If Jesus’ disciples were around today, these are the kinds of things I would have expected them to mutter when the kids rushed to meet him, when Jesus then chastised them for their attitudes towards the kids.

These are the sad comments I hear way, way too often from church leaders today. Lay people and ministers who don’t know how to handle kids that are “too much” and who, more often than not, are poor. Leaders who don’t realize the power of the words coming out of their mouths, who don’t think that the kids can hear, that the message it sends to other adults isn’t damaging, that don’t realize that repeating the words out loud causes the words to sink into their hearts and minds and color how they interact with and love those kids. Leaders who seemingly want to help and to minister to kids, but don’t see that these attitudes are shaming kids instead of loving them.

I know that kids who grow up in poverty are more likely to be mal-/under-nourished, have lower literacy rates, lower test scores, more behavioral issues, lack the guidance needed, aren’t always given medications they need, and have to grow up faster than they should – none of which is their fault. And none of that may be true for some kids. 

I grew up poor, with my parents relying on public assistance and unemployment at times, using beat-up cars that we just hoped and prayed didn’t fall apart when one of us sneezed; I came home from school to an empty house, and got into trouble with my teachers because my family couldn’t afford the gym shoes I needed in sixth grade. I also happen to be a genius who tests well, who never had a behavioral issue, and who, if I’d heard you make those comments about poor kids, would have been too ashamed to ever show up at church again.

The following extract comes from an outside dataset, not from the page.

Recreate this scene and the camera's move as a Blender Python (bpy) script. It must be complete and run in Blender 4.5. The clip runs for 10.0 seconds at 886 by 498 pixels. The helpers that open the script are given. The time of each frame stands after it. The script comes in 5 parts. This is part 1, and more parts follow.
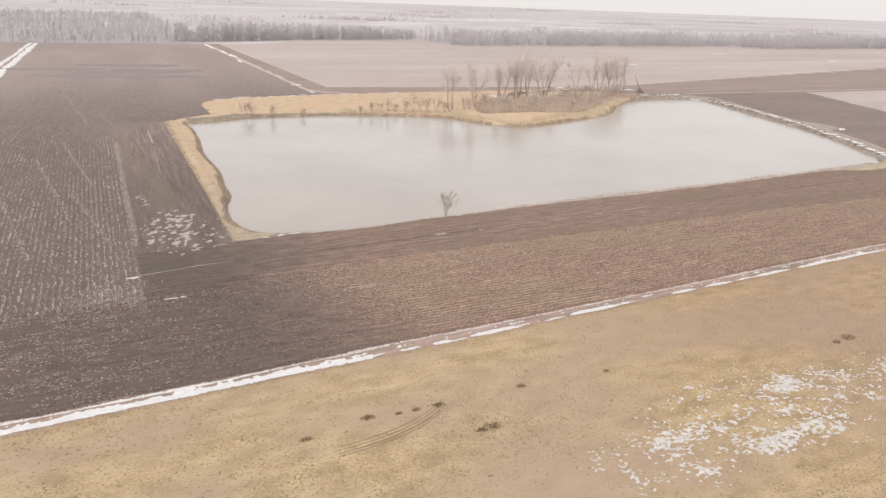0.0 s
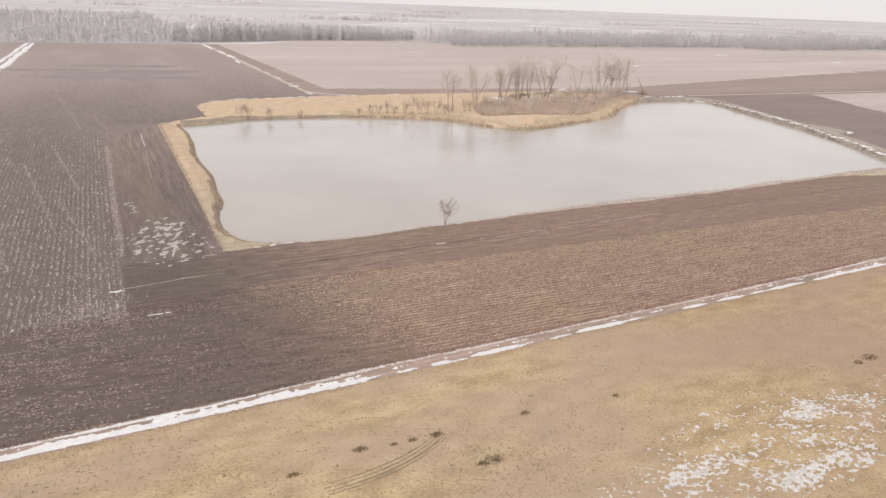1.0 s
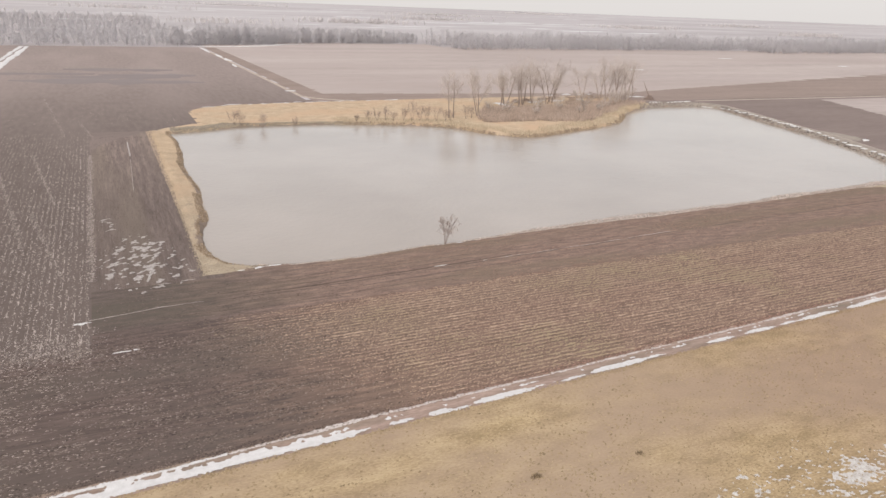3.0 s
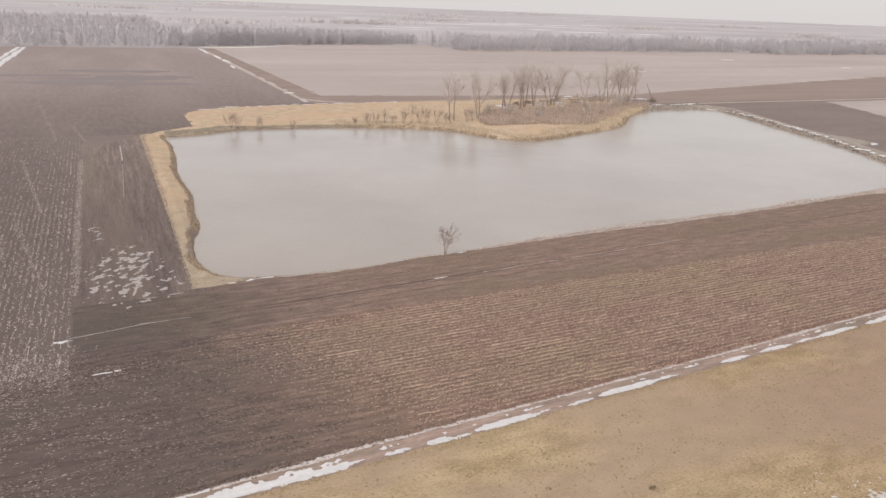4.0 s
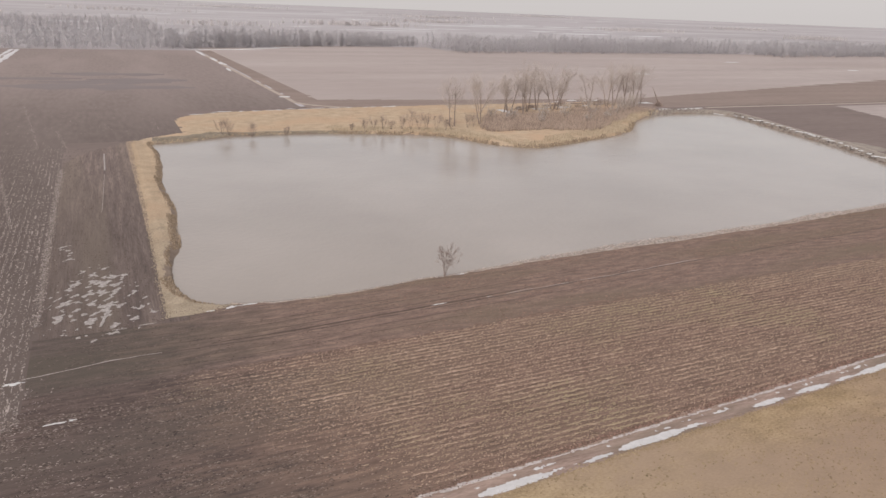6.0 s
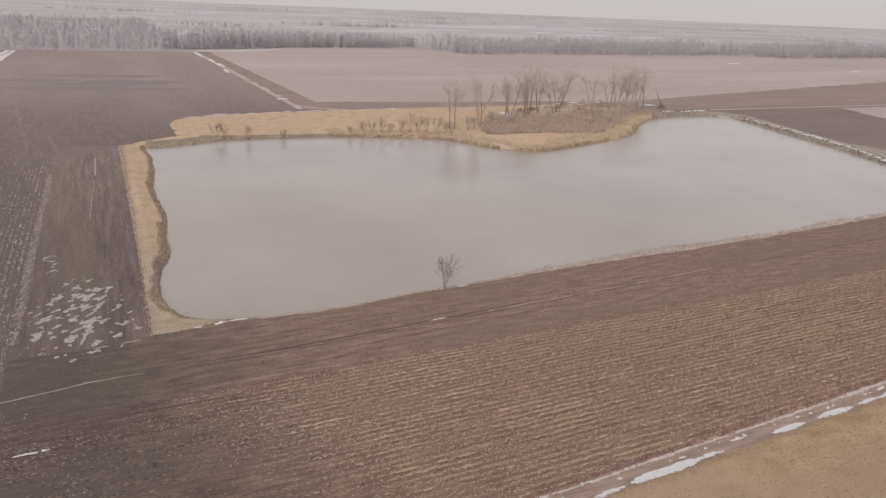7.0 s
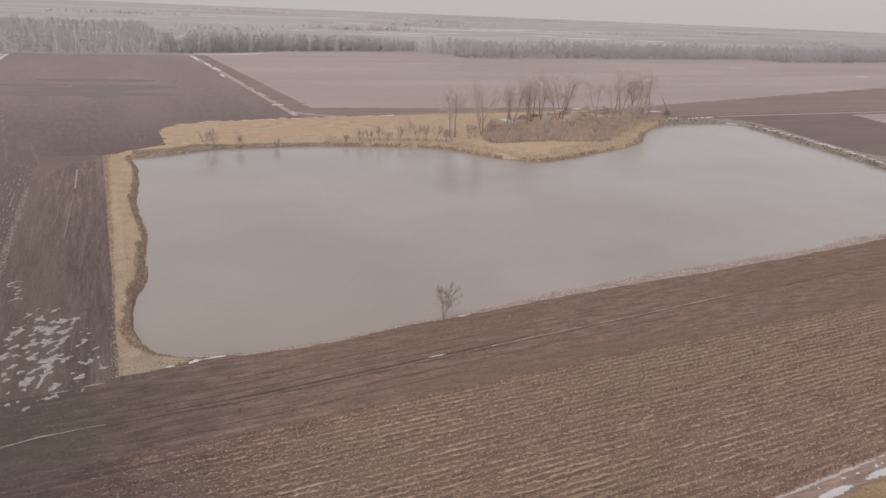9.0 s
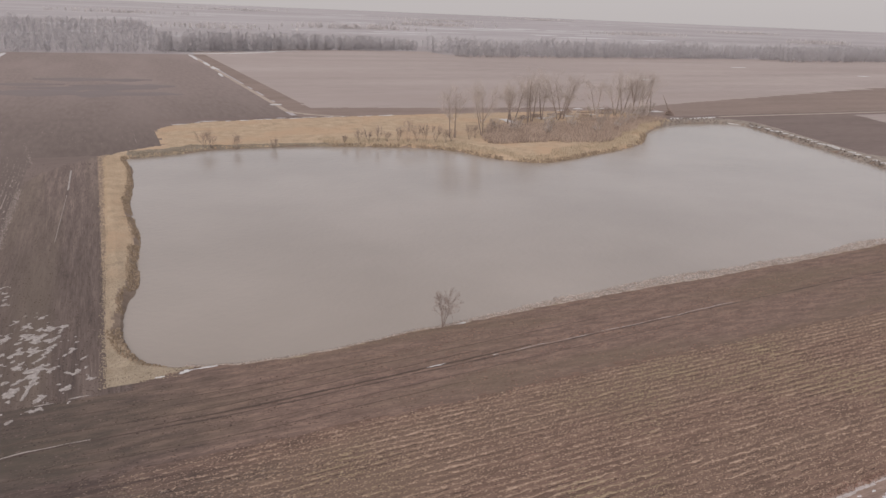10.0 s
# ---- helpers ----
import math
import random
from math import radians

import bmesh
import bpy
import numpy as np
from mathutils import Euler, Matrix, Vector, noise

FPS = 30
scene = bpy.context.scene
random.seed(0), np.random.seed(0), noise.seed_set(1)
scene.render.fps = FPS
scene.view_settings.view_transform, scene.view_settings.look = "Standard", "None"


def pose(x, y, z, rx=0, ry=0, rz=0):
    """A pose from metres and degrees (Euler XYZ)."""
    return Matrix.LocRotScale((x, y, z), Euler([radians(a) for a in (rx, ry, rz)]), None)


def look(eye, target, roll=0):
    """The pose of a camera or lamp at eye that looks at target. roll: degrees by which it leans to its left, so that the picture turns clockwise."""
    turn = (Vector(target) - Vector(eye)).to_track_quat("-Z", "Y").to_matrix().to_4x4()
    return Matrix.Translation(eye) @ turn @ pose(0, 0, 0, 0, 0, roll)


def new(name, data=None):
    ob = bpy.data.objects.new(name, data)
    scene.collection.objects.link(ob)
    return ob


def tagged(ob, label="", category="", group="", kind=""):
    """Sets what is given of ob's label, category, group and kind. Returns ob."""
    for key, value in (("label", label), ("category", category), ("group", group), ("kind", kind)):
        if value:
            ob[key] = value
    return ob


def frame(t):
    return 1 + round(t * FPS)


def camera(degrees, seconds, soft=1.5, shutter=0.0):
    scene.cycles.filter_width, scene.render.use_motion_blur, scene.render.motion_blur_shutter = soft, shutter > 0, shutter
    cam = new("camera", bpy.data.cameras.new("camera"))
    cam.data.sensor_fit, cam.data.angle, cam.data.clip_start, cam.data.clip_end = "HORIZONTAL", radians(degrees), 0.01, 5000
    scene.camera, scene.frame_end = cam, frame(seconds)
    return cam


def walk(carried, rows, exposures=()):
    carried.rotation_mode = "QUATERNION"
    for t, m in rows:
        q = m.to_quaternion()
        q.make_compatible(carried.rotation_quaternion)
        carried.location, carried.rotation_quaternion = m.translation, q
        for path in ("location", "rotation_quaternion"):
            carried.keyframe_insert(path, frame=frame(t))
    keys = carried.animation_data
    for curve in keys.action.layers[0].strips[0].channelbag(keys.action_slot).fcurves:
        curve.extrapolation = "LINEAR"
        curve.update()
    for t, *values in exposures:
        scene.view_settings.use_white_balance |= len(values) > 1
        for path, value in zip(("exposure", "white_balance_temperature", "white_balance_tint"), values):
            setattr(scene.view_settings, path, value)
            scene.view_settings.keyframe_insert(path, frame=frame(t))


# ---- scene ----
cam = camera(63.5, 10.0, soft=1.5)
# seconds, eye x y z, yaw to the left, pitch, roll
PATH = [
    (0.0, 0.61, -0.32, 37.50, 0.62, -18.93, 2.10),
    (0.5, 0.68, 2.21, 37.49, 0.66, -18.91, 2.14),
    (1.0, 0.62, 4.78, 37.48, 0.64, -18.90, 2.19),
    (1.5, 0.66, 7.29, 37.45, 0.68, -18.85, 2.17),
    (2.0, 0.61, 9.77, 37.44, 0.69, -18.83, 2.19),
    (2.5, 0.54, 12.10, 37.39, 0.70, -18.75, 2.19),
    (4.0, 0.54, 19.07, 37.51, 0.77, -18.65, 2.25),
    (4.5, 0.51, 21.50, 37.45, 0.78, -18.59, 2.24),
    (5.0, 0.46, 23.89, 37.43, 0.79, -18.56, 2.25),
    (5.5, 0.47, 26.16, 37.47, 0.81, -18.55, 2.26),
    (7.0, 0.39, 33.16, 37.42, 0.83, -18.46, 2.28),
    (7.5, 0.30, 35.51, 37.41, 0.81, -18.44, 2.28),
    (8.0, 0.33, 37.67, 37.51, 0.86, -18.44, 2.32),
    (8.5, 0.35, 39.99, 37.51, 0.88, -18.43, 2.33),
    (9.0, 0.28, 42.20, 37.69, 0.86, -18.24, 2.37),
    (9.5, 0.23, 43.92, 37.59, 0.87, -18.25, 2.37),
    (10.0, 0.27, 44.90, 37.64, 0.84, -18.30, 2.41),
]


def aim(x, y, z, yaw, pitch, roll):
    a, b = radians(yaw), radians(pitch)
    ahead = Vector((-math.sin(a) * math.cos(b), math.cos(a) * math.cos(b), math.sin(b)))
    return look((x, y, z), Vector((x, y, z)) + 100 * ahead, roll)


walk(cam, [(t, aim(*row)) for t, *row in PATH],
     exposures=[(0.0, 0.80, 6500, 7.5), (1.0, 0.77, 6500, 7.5), (2.5, 0.68, 6500, 7.5), (4.0, 0.51, 6500, 8.5), (5.5, 0.34, 6500, 9.5), (7.0, 0.19, 6500, 11), (8.5, 0.07, 6500, 12), (10.0, 0.02, 6500, 12)])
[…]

Those of us who minister primarily to kids from rough settings have really big jobs in front of us. Ministering to middle-class white kids in suburbia is not the same as ministering to other kids. Having ministered in a variety of settings, what I know more than anything else is that ministry (especially youth ministry, which is not at all my comfort zone) is always adapting to the kids, leaders, and setting. What works in the UP doesn’t always work in Iowa. What works for one 8-year-old Mexican-American girl may be all wrong for the next one.

But their need for love isn’t any different than the needs of anyone else. It just looks different sometimes. It means that feeding them isn’t just a gimmick to get them to come to the program, it’s sometimes filling in gaps in their nutrition. It’s not only buying the materials for VBS, but adapting them so that the kids understand them. It might mean that your ministry is executed by holding a screaming, crying preschooler until he is calm because otherwise, he is alone and afraid and doesn’t know how else to tell you that what he needs is to be held.

And for the love of God, if they don’t know any better, teach them! Stop writing off unacceptable behavior just because it seems like they aren’t going to listen! When kids are disrespectful of others/rules/property, correct them. When kids aren’t doing what they’re supposed to be doing, get them back on task. Of course there is the need for grace and adjustments for developmental stage. It can seem stupidly impossible, but part of our ministry is helping them develop the abilities and traits that will help them be healthy, helpful members of our church and society.

Love them enough to teach them. Respect them enough to not insult their homes, parents, or education. If Jesus isn’t shaming them for being poor, we shouldn’t either.